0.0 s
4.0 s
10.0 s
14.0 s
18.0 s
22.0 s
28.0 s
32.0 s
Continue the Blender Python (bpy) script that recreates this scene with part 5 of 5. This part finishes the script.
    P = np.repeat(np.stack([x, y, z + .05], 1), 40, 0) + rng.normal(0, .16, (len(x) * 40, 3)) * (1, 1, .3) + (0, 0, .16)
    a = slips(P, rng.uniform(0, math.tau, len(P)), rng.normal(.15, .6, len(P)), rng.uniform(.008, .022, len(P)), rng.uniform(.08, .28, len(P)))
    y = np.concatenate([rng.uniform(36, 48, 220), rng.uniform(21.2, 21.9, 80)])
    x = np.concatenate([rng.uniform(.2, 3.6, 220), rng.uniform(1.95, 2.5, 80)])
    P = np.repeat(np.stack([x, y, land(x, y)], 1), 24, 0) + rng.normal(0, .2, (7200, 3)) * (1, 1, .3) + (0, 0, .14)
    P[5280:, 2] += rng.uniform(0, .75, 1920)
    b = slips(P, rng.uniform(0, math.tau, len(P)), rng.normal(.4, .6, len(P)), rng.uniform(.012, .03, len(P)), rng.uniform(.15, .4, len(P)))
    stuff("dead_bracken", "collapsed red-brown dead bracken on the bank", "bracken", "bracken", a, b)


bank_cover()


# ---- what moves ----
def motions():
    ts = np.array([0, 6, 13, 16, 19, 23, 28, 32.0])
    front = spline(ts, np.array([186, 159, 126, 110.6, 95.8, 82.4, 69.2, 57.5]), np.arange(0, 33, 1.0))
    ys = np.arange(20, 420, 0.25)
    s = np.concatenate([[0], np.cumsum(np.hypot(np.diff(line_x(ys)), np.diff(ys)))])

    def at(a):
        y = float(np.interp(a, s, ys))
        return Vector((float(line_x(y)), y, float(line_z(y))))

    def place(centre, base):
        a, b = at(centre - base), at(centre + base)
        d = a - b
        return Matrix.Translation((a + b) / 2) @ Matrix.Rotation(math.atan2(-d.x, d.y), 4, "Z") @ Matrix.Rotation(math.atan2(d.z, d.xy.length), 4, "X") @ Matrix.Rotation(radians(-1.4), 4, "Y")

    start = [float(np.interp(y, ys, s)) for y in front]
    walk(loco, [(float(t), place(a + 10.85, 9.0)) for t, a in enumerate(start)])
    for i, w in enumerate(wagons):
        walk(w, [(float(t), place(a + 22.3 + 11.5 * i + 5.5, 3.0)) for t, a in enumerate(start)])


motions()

= = = = = = =

WORK TO DO
Write out the data exactly as it stands.

WRITTEN REPLY
0.0 s
4.0 s
10.0 s
14.0 s
18.0 s
22.0 s
28.0 s
32.0 s
Continue the Blender Python (bpy) script that recreates this scene with part 5 of 5. This part finishes the script.
    P = np.repeat(np.stack([x, y, z + .05], 1), 40, 0) + rng.normal(0, .16, (len(x) * 40, 3)) * (1, 1, .3) + (0, 0, .16)
    a = slips(P, rng.uniform(0, math.tau, len(P)), rng.normal(.15, .6, len(P)), rng.uniform(.008, .022, len(P)), rng.uniform(.08, .28, len(P)))
    y = np.concatenate([rng.uniform(36, 48, 220), rng.uniform(21.2, 21.9, 80)])
    x = np.concatenate([rng.uniform(.2, 3.6, 220), rng.uniform(1.95, 2.5, 80)])
    P = np.repeat(np.stack([x, y, land(x, y)], 1), 24, 0) + rng.normal(0, .2, (7200, 3)) * (1, 1, .3) + (0, 0, .14)
    P[5280:, 2] += rng.uniform(0, .75, 1920)
    b = slips(P, rng.uniform(0, math.tau, len(P)), rng.normal(.4, .6, len(P)), rng.uniform(.012, .03, len(P)), rng.uniform(.15, .4, len(P)))
    stuff("dead_bracken", "collapsed red-brown dead bracken on the bank", "bracken", "bracken", a, b)


bank_cover()


# ---- what moves ----
def motions():
    ts = np.array([0, 6, 13, 16, 19, 23, 28, 32.0])
    front = spline(ts, np.array([186, 159, 126, 110.6, 95.8, 82.4, 69.2, 57.5]), np.arange(0, 33, 1.0))
    ys = np.arange(20, 420, 0.25)
    s = np.concatenate([[0], np.cumsum(np.hypot(np.diff(line_x(ys)), np.diff(ys)))])

    def at(a):
        y = float(np.interp(a, s, ys))
        return Vector((float(line_x(y)), y, float(line_z(y))))

    def place(centre, base):
        a, b = at(centre - base), at(centre + base)
        d = a - b
        return Matrix.Translation((a + b) / 2) @ Matrix.Rotation(math.atan2(-d.x, d.y), 4, "Z") @ Matrix.Rotation(math.atan2(d.z, d.xy.length), 4, "X") @ Matrix.Rotation(radians(-1.4), 4, "Y")

    start = [float(np.interp(y, ys, s)) for y in front]
    walk(loco, [(float(t), place(a + 10.85, 9.0)) for t, a in enumerate(start)])
    for i, w in enumerate(wagons):
        walk(w, [(float(t), place(a + 22.3 + 11.5 * i + 5.5, 3.0)) for t, a in enumerate(start)])


motions()